Open jgfoster opened this issue 2 years ago • 6 comments

src/common/FmtNumber.cpp:33 defines USE_STIMMER if the platform is not x86_64. Unfortunately, this causes compile errors on ARM. I've solved the problem with the following:

// Use Stimmer div/mod 10 on avr
#ifdef __AVR__
#include <avr/pgmspace.h>
#ifndef __x86_64__
#ifndef __aarch64__
#define USE_STIMMER
#endif  // __aarch64__
#endif  // __x86_64__
#endif  // __AVR__

jgfoster avatar Mar 03 '23 04:03 jgfoster

How does it fail?

greiman avatar Mar 03 '23 12:03 greiman

/Users/jfoster/Documents/Arduino/libraries/SdFat/src/common/FmtNumber.cpp:168:5: error: invalid output constraint '=d' in asm
    divmod10_asm16(n, r, tmp8);
    ^
/Users/jfoster/Documents/Arduino/libraries/SdFat/src/common/FmtNumber.cpp:73:20: note: expanded from macro 'divmod10_asm16'
      :"+r"(in32), "=d"(mod8), "=d"(tmp8) : : "r0")
                   ^
/Users/jfoster/Documents/Arduino/libraries/SdFat/src/common/FmtNumber.cpp:193:5: error: invalid output constraint '=d' in asm
    divmod10_asm32(n, r, tmp8);
    ^
/Users/jfoster/Documents/Arduino/libraries/SdFat/src/common/FmtNumber.cpp:120:20: note: expanded from macro 'divmod10_asm32'
      :"+r"(in32), "=d"(mod8), "=d"(tmp8) : : "r0")
                   ^

jgfoster avatar Mar 03 '23 17:03 jgfoster

What platform are you compiling on? Is it Windows Arm-based?

greiman avatar Mar 03 '23 18:03 greiman

Apple Silicon (but I expect the problem would be the same on Windows).

jgfoster avatar Mar 03 '23 18:03 jgfoster

Loos like a problem with how asm for AVR is handled on some ARM Windows and Apple ARM devices.

You are the first to post for my libraries but I see problems for various cross compiles on these devices.

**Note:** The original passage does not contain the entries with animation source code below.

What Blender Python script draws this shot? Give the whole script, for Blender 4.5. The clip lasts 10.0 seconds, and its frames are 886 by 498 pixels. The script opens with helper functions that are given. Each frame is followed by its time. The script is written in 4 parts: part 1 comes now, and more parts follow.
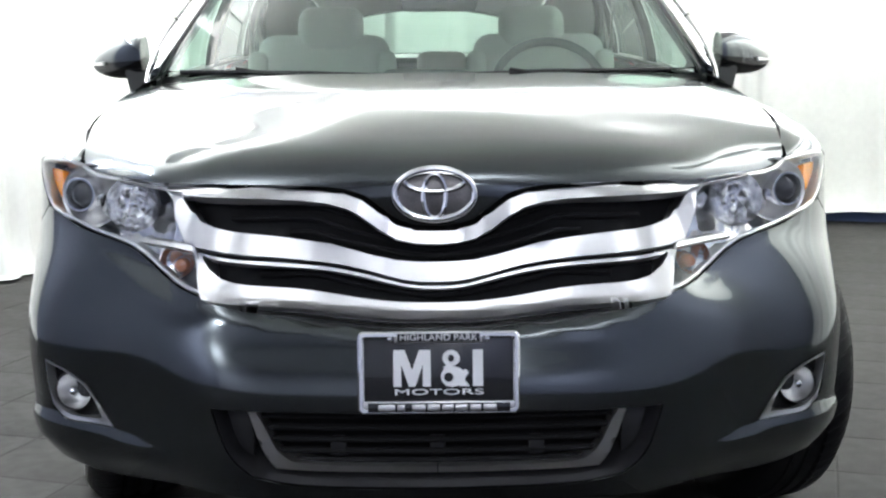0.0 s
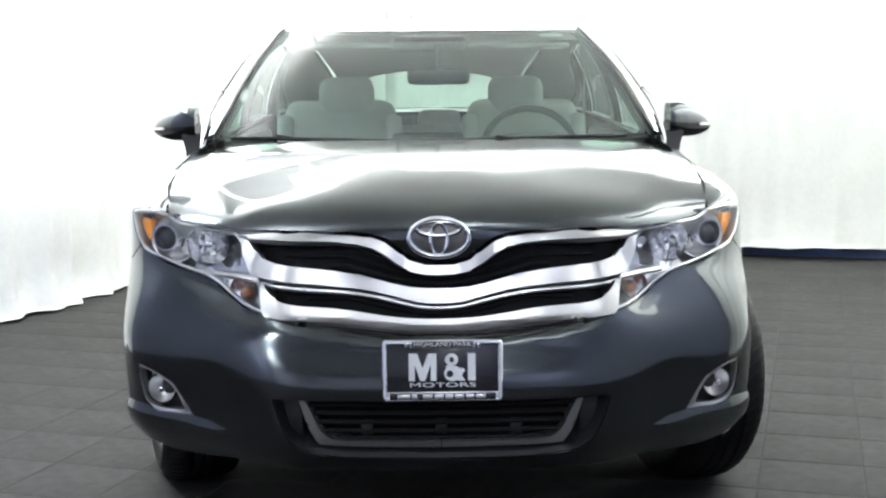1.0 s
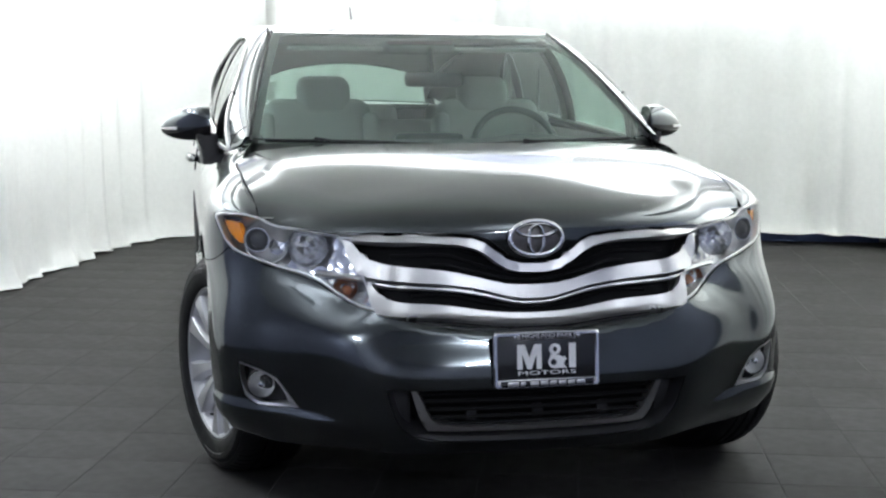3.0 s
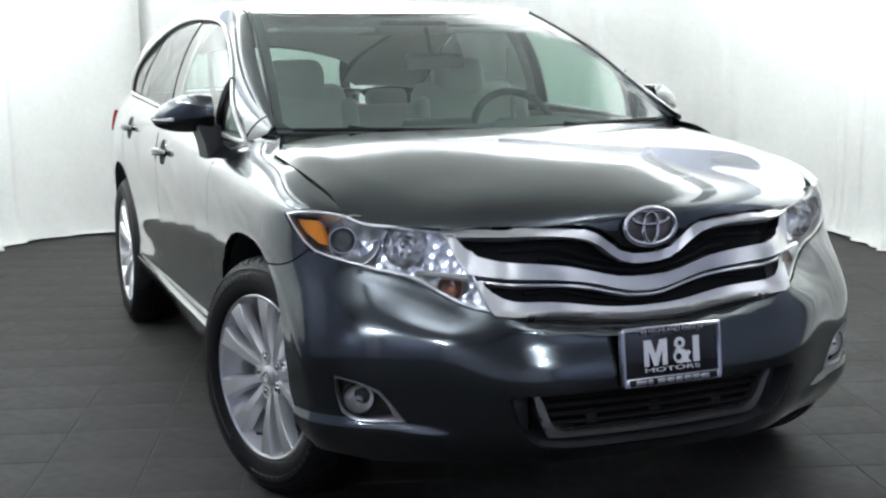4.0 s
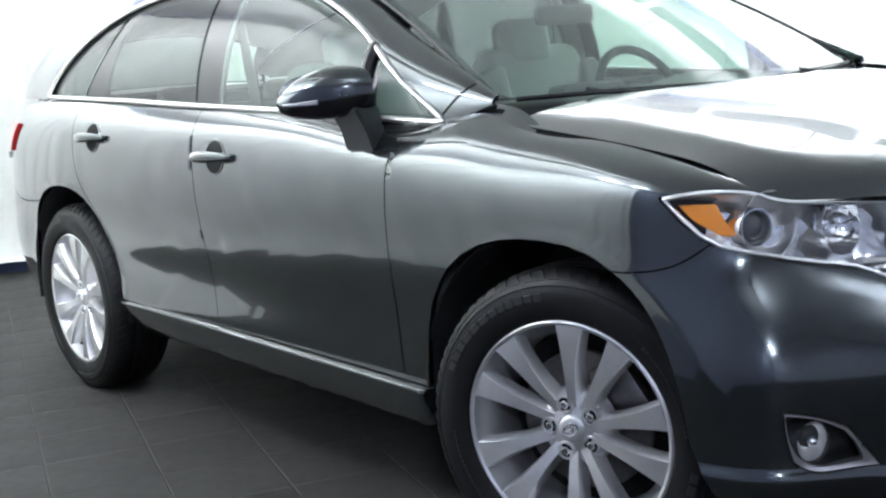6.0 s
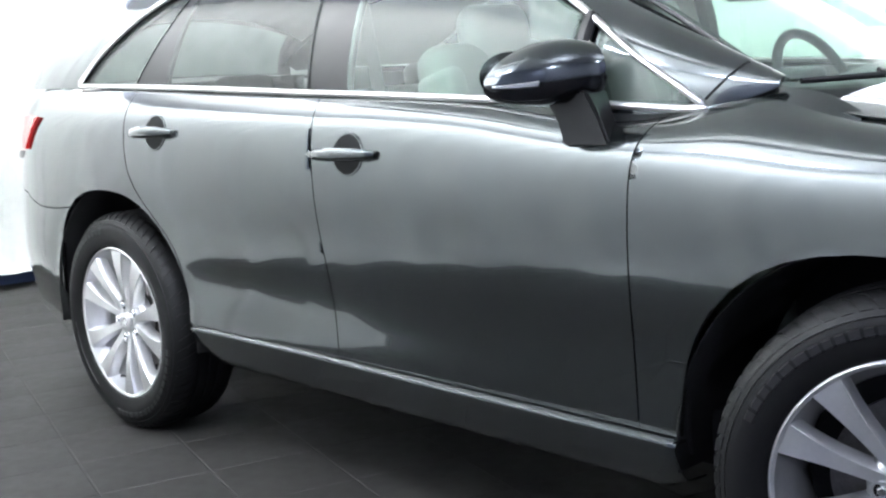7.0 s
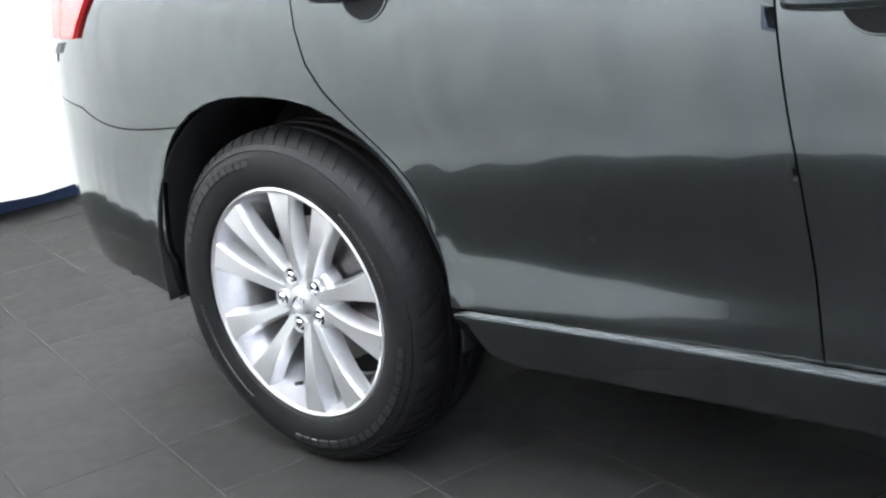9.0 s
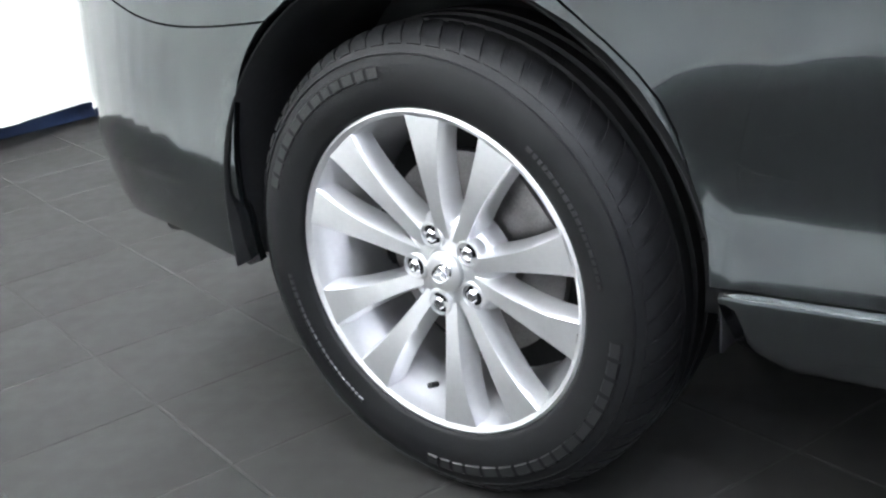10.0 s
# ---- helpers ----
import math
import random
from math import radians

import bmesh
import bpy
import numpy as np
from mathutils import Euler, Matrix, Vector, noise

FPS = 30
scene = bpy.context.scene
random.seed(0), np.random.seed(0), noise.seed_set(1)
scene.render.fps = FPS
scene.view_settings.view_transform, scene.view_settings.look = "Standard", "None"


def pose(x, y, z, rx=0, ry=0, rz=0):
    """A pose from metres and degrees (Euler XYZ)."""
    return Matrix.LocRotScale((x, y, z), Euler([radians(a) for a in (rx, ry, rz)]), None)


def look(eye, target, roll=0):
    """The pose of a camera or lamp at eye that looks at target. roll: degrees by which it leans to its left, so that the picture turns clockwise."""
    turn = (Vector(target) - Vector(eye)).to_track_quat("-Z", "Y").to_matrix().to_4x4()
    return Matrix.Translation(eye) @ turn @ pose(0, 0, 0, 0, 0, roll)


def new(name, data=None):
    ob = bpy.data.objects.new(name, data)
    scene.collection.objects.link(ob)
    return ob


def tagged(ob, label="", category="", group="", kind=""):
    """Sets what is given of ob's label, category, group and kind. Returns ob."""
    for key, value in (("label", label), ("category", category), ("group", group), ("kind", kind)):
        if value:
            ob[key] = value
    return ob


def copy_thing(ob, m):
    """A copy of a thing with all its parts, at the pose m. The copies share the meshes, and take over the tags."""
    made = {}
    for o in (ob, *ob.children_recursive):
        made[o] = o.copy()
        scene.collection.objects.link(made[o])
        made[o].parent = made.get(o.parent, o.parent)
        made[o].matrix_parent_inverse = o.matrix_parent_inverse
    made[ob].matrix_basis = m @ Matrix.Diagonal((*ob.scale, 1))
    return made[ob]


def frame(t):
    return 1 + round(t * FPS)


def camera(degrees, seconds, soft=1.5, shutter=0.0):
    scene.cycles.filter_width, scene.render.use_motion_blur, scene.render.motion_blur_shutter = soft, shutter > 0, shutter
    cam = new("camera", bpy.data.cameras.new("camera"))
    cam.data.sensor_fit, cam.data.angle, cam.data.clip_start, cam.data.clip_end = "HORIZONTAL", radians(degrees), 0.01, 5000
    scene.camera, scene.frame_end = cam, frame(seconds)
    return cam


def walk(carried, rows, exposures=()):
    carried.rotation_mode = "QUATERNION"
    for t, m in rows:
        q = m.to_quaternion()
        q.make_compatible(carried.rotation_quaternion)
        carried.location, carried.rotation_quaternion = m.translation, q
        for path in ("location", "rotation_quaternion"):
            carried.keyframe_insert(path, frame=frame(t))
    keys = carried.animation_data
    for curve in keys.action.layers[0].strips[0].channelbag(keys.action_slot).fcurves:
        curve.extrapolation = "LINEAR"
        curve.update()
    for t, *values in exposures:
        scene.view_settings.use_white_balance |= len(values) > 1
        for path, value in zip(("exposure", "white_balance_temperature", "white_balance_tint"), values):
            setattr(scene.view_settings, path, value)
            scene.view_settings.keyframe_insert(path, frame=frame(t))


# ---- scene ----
from mathutils.geometry import delaunay_2d_cdt

cam = camera(39.23, 10.0, soft=2.3)
PATH = [
    (0.0, look((-0.012, -2.220, 1.145), (0.009, -0.244, 0.836), -0.43)),
    (0.5, look((-0.004, -2.618, 1.194), (0.012, -0.637, 0.922), -0.45)),
    (1.0, look((-0.046, -3.048, 1.258), (-0.013, -1.065, 1.006), -0.48)),
    (1.5, look((-0.210, -3.294, 1.354), (-0.130, -1.316, 1.073), -0.42)),
    (2.0, look((-0.309, -3.374, 1.344), (-0.196, -1.395, 1.073), -0.20)),
    (3.5, look((-1.441, -3.004, 1.365), (-0.852, -1.117, 1.062), 0.05)),
    (4.0, look((-1.806, -2.682, 1.352), (-1.062, -0.852, 1.038), -0.60)),
    (4.5, look((-2.166, -2.310, 1.333), (-1.262, -0.555, 1.011), -1.41)),
    (5.0, look((-2.465, -1.890, 1.338), (-1.426, -0.216, 0.993), -2.83)),
    (6.5, look((-2.878, -0.510, 1.210), (-1.595, 0.993, 0.903), -4.18)),
    (7.0, look((-2.952, 0.006, 1.211), (-1.600, 1.444, 0.892), -3.67)),
    (7.5, look((-2.956, 0.506, 1.209), (-1.551, 1.885, 0.859), -4.09)),
    (8.0, look((-2.882, 0.902, 1.196), (-1.464, 2.258, 0.806), -5.32)),
    (8.5, look((-2.712, 1.407, 1.234), (-1.294, 2.721, 0.721), -8.14)),
    (9.0, look((-2.578, 1.840, 1.190), (-1.152, 3.120, 0.615), -8.39)),
    (9.5, look((-2.358, 2.266, 1.119), (-0.951, 3.531, 0.471), -8.70)),
    (10.0, look((-2.252, 2.647, 1.030), (-0.804, 3.847, 0.350), -7.63)),
]
# the camera brightens its picture as it turns along the dark flank
walk(cam, PATH, [(0.0, 0.05, 6450, 10), (1.0, 0.0, 6400, 10), (2.0, -0.47, 6350, 10), (3.5, -0.58, 6250, 10), (5.0, -0.5, 6150, 10), (6.5, -0.02, 6050, 12), (8.0, 0.3, 6150, 14), (10.0, 0.4, 6100, 13)])

# ---- light ----
world = bpy.data.worlds.new("world")
world.use_nodes = True
scene.world = world
world.node_tree.nodes["Background"].inputs[0].default_value = (0.55, 0.6, 0.7, 1)
world.node_tree.nodes["Background"].inputs[1].default_value = 0.02

# the room stands turned against the car
ROOM_TURN = -17.5
P_LEFT, P_RIGHT, Q_BACK, Q_FRONT, CEIL = -3.45, 2.75, 6.65, -6.0, 3.3
ROOM = pose(0, 0, 0, 0, 0, ROOM_TURN)


def room(p, q, z=0.0):
    return ROOM @ Vector((p, q, z))


def area_lamp(name, p, q, z, sx, sy, power, colour, turn):
    data = bpy.data.lights.new(name, "AREA")
    data.shape, data.size, data.size_y, data.energy, data.color = "RECTANGLE", sx, sy, power, colour
    ob = new(name, data)
    ob.matrix_world = ROOM @ Matrix.Translation((p, q, z)) @ turn
    return ob


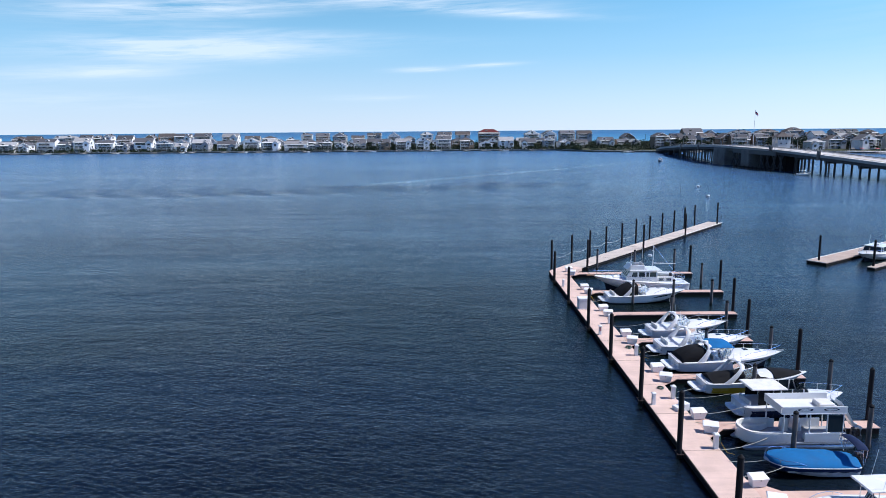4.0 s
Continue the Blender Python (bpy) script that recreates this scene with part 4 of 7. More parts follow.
def windscreen(t, H, s, w, z, h, rake=0.5, wrap=0.9, mat="glass"):
    """A wrapped windscreen: dark glass in a bright frame."""
    low, high = [], []
    x = H.x(s)
    for i in range(9):
        a = -1 + 2 * i / 8
        dx = -wrap * abs(a) ** 2.2
        low.append((x + dx, a * w, z))
        high.append((x + dx * 0.9 - rake * (1 - 0.5 * abs(a)), a * w * 0.88, z + h))
    p = part("windscreen", G().rings([low, high], closed=False), mat, t, smooth=40)
    part("frame", G().tube(high, 0.028), "gel", p)
    for i in (2, 4, 6):
        part("mullion", G().tube([low[i], high[i]], 0.018, 5), "gel", p)
    return p


def arch(t, H, s, w, z, h, lean=0.9, mat="gel"):
    """A moulded radar arch: two broad fins that lean forward and join over the cockpit."""
    half = [(w, 0.0, 0.78), (w * 0.99, 0.32, 0.60), (w * 0.95, 0.66, 0.46), (w * 0.86, 0.90, 0.40), (w * 0.68, 1.0, 0.38), (w * 0.34, 1.02, 0.36)]
    line = [(-y, k, c) for y, k, c in half] + [(0.0, 1.025, 0.36)] + [(y, k, c) for y, k, c in half[::-1]]
    rings = []
    for i, (y, k, c) in enumerate(line):
        p, q = line[max(0, i - 1)], line[min(len(line) - 1, i + 1)]
        d = Vector((q[0] - p[0], (q[1] - p[1]) * h)).normalized()
        ny, nz, x = -d.y * 0.075, d.x * 0.075, H.x(s) + lean * k ** 0.9
        zz = z + h * k
        rings.append([(x - c / 2, y, zz), (x - c * 0.3, y + ny, zz + nz), (x + c * 0.3, y + ny, zz + nz), (x + c / 2, y, zz), (x + c * 0.3, y - ny, zz - nz), (x - c * 0.3, y - ny, zz - nz)])
    return part("radar_arch", G().rings(rings, True, True), mat, t, "broad forward-swept arch", smooth=50)


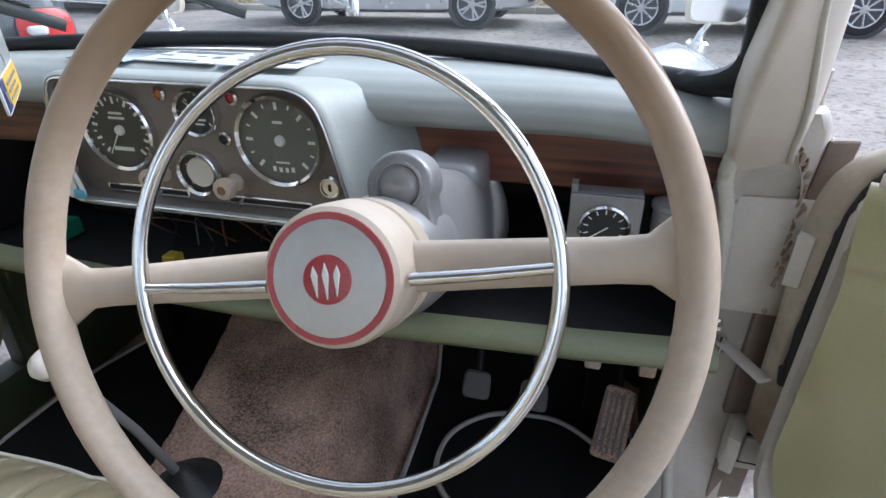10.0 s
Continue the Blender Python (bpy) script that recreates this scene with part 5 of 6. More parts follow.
lathe("clock_face", [(0, 0.0060), (0.0185, 0.0058), (0.019, 0.003)], KNOBWHITE, g4, "white round lens", m=on_panel(-0.029, 0.865), n=30)
for x, z, c in ((-0.063, 0.959, AMBERLENS), (0.034, 0.959, RED), (-0.050, 0.910, BLACKPL), (0.015, 0.910, BLACKPL)):
    w = lathe("warning_lamp", [(0.0085, 0), (0.0085, 0.004), (0.006, 0.006), (0.0055, 0.002)], CHROME, panel, m=on_panel(x, z), n=18)
    lathe("lamp_lens", [(0, 0.004), (0.005, 0.0035), (0.0055, 0.001)], c, w, m=on_panel(x, z), n=14)
for x, z in ((-0.088, 0.858), (0.017, 0.855), (-0.238, 0.852)):
    k = lathe("pull_knob", [(0.011, 0), (0.011, 0.003), (0.006, 0.005), (0.006, 0.014), (0.012, 0.018), (0.0135, 0.026), (0.0115, 0.031), (0, 0.032)], IVORY, panel, "ivory pull knob", m=on_panel(x, z), n=24)
    lathe("knob_mark", [(0, 0.0328), (0.005, 0.0326), (0.006, 0.031)], BROWNSEAM, k, m=on_panel(x, z), n=16)
for x0, x1, z in ((-0.182, -0.055, 0.8325), (0.001, 0.119, 0.832)):
    sl = prism("slide_control", rounded([(x0, z - 0.0055, 0.003), (x1, z - 0.0055, 0.003), (x1, z + 0.0055, 0.003), (x0, z + 0.0055, 0.003)], 3), 0.0, 0.0025, CHROME, panel, "bright-edged slide control slot", to=plane_to(PF), bevel=0.0006)
    prism("slot", rounded([(x0 + 0.003, z - 0.0032, 0.002), (x1 - 0.003, z - 0.0032, 0.002), (x1 - 0.003, z + 0.0032, 0.002), (x0 + 0.003, z + 0.0032, 0.002)], 3), 0.0015, 0.003, DARKVOID, sl, to=plane_to(PF), bevel=0.0003)
    xk = x0 + (0.022 if x0 > -0.05 else 0.085)
    tube("slider", [on_panel(xk, z, 0.002) @ Vector((0, 0, 0)), on_panel(xk, z - 0.003, 0.012) @ Vector((0, 0, 0)), on_panel(xk + 0.004, z - 0.003, 0.013) @ Vector((0, 0, 0))], 0.003, CHROME, sl, n=8)
ign = lathe("ignition_lock", [(0.0145, 0), (0.0145, 0.005), (0.012, 0.008), (0.0105, 0.008), (0.0095, 0.006), (0, 0.0062)], CHROME, panel, "bright ignition lock", m=on_panel(0.1465, 0.861), n=26)
block("keyhole", (0.1450, BY - 0.0035, 0.857), (0.1480, BY - 0.0018, 0.866), DARKVOID, ign, bevel=0.0006)
for x, z in ((0.140, 0.965), (0.128, 0.833), (-0.2, 0.966)):
    lathe("panel_screw", [(0, 0.002), (0.0025, 0.0015), (0.003, 0)], CHROME, panel, m=on_panel(x, z), n=10)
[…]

I may do a fix with a #warning so if it is ever fixed someone will let me know.

greiman avatar Mar 03 '23 19:03 greiman

In my case I don't think it is a cross-compiler issue since I'm trying to compile against a mock of the Arduino (see https://github.com/Arduino-CI/arduino_ci) and run tests in my development environment. As long as the code is pure C/C++ it should work fine. It is when you make assumptions about the hardware architecture that we run into problems.